** begin INPUT MATERIAL **

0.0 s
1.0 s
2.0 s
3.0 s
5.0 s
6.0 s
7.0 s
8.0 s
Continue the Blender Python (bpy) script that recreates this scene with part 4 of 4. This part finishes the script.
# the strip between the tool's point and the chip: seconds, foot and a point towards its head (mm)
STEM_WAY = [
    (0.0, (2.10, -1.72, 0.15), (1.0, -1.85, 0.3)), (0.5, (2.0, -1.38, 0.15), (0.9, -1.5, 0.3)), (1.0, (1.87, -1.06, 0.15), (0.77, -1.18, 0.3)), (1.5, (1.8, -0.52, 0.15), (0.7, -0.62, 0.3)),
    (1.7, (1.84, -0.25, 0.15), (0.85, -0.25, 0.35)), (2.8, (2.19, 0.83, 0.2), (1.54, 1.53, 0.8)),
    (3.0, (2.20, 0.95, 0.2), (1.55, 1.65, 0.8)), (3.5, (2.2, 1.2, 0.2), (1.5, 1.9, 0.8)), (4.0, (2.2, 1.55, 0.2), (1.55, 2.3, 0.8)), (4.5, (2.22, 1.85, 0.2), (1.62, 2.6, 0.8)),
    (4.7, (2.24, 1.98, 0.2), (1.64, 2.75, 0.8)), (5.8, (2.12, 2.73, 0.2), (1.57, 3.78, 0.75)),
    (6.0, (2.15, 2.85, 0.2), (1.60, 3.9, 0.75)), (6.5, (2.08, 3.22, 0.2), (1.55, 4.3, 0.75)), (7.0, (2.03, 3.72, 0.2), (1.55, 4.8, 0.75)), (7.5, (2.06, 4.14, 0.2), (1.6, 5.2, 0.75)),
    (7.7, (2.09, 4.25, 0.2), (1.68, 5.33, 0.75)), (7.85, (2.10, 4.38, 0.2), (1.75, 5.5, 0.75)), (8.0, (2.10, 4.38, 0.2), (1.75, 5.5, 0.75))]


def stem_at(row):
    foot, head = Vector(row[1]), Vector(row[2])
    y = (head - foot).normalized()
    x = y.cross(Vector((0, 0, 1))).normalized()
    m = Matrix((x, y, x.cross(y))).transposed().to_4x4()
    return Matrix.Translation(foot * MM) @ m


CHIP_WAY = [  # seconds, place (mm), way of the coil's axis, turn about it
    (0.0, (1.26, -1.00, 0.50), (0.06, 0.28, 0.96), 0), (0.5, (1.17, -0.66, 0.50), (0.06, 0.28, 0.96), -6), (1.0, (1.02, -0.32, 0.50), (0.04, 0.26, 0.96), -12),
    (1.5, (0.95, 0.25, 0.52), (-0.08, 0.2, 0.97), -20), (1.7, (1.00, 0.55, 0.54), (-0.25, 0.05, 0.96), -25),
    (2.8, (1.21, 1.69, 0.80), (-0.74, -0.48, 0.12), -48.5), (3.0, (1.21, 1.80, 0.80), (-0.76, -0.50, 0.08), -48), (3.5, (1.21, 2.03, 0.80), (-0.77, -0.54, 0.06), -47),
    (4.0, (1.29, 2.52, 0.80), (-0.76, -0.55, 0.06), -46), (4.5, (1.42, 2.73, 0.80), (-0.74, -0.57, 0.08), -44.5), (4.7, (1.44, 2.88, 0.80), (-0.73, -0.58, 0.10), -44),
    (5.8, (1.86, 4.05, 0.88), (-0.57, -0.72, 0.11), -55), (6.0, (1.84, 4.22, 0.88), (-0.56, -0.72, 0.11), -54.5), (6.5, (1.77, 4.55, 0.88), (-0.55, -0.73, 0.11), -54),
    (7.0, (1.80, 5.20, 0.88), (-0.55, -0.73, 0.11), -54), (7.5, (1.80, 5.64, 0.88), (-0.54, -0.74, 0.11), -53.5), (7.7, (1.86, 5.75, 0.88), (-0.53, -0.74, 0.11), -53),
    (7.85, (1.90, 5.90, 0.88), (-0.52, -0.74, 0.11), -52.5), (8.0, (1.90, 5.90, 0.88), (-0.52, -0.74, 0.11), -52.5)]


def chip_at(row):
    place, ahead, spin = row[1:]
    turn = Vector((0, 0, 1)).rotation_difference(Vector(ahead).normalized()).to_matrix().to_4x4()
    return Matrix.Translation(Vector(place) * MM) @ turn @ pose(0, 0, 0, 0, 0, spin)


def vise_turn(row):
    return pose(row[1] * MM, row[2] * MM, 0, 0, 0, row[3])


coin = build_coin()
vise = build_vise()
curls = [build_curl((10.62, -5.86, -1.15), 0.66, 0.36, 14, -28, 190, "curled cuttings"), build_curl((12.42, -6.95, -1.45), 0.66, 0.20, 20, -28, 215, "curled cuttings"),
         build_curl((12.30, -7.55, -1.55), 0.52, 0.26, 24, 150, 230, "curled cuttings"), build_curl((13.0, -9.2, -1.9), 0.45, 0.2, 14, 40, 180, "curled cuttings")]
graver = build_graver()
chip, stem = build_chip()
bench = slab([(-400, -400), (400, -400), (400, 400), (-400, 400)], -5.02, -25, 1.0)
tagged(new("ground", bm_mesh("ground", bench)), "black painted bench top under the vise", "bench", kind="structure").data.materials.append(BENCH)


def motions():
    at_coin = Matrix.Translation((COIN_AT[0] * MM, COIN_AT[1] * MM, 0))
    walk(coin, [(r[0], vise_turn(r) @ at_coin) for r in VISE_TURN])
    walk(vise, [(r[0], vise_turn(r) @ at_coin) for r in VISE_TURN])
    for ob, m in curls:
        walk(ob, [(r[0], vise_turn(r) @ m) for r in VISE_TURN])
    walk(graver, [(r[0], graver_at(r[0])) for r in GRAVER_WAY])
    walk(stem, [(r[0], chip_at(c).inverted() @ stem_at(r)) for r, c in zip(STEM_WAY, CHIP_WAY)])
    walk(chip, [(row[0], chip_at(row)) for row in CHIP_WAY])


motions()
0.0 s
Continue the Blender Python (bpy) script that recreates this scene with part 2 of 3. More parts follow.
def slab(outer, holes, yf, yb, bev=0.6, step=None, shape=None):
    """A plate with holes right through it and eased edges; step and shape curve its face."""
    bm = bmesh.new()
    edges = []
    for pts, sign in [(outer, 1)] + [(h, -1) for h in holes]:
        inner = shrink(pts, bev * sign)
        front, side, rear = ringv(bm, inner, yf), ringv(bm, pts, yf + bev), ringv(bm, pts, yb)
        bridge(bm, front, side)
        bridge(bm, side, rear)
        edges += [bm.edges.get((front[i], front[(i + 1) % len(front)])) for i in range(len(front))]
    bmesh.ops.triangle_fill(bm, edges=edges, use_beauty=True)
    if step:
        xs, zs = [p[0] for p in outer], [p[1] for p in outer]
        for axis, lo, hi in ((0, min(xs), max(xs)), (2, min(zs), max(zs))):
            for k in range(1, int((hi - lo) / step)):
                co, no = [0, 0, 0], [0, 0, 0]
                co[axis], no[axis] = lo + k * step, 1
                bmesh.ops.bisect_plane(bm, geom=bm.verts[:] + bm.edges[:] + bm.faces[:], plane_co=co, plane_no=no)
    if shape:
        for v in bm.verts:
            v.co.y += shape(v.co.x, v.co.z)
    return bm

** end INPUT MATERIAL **

• AIM
Print from the first line through the line that contains "return Matrix.Translation(foot * MM) @ m", please, including both, and leave out every line outside that stretch.

• OUTPUT BELOW
0.0 s
1.0 s
2.0 s
3.0 s
5.0 s
6.0 s
7.0 s
8.0 s
Continue the Blender Python (bpy) script that recreates this scene with part 4 of 4. This part finishes the script.
# the strip between the tool's point and the chip: seconds, foot and a point towards its head (mm)
STEM_WAY = [
    (0.0, (2.10, -1.72, 0.15), (1.0, -1.85, 0.3)), (0.5, (2.0, -1.38, 0.15), (0.9, -1.5, 0.3)), (1.0, (1.87, -1.06, 0.15), (0.77, -1.18, 0.3)), (1.5, (1.8, -0.52, 0.15), (0.7, -0.62, 0.3)),
    (1.7, (1.84, -0.25, 0.15), (0.85, -0.25, 0.35)), (2.8, (2.19, 0.83, 0.2), (1.54, 1.53, 0.8)),
    (3.0, (2.20, 0.95, 0.2), (1.55, 1.65, 0.8)), (3.5, (2.2, 1.2, 0.2), (1.5, 1.9, 0.8)), (4.0, (2.2, 1.55, 0.2), (1.55, 2.3, 0.8)), (4.5, (2.22, 1.85, 0.2), (1.62, 2.6, 0.8)),
    (4.7, (2.24, 1.98, 0.2), (1.64, 2.75, 0.8)), (5.8, (2.12, 2.73, 0.2), (1.57, 3.78, 0.75)),
    (6.0, (2.15, 2.85, 0.2), (1.60, 3.9, 0.75)), (6.5, (2.08, 3.22, 0.2), (1.55, 4.3, 0.75)), (7.0, (2.03, 3.72, 0.2), (1.55, 4.8, 0.75)), (7.5, (2.06, 4.14, 0.2), (1.6, 5.2, 0.75)),
    (7.7, (2.09, 4.25, 0.2), (1.68, 5.33, 0.75)), (7.85, (2.10, 4.38, 0.2), (1.75, 5.5, 0.75)), (8.0, (2.10, 4.38, 0.2), (1.75, 5.5, 0.75))]


def stem_at(row):
    foot, head = Vector(row[1]), Vector(row[2])
    y = (head - foot).normalized()
    x = y.cross(Vector((0, 0, 1))).normalized()
    m = Matrix((x, y, x.cross(y))).transposed().to_4x4()
    return Matrix.Translation(foot * MM) @ m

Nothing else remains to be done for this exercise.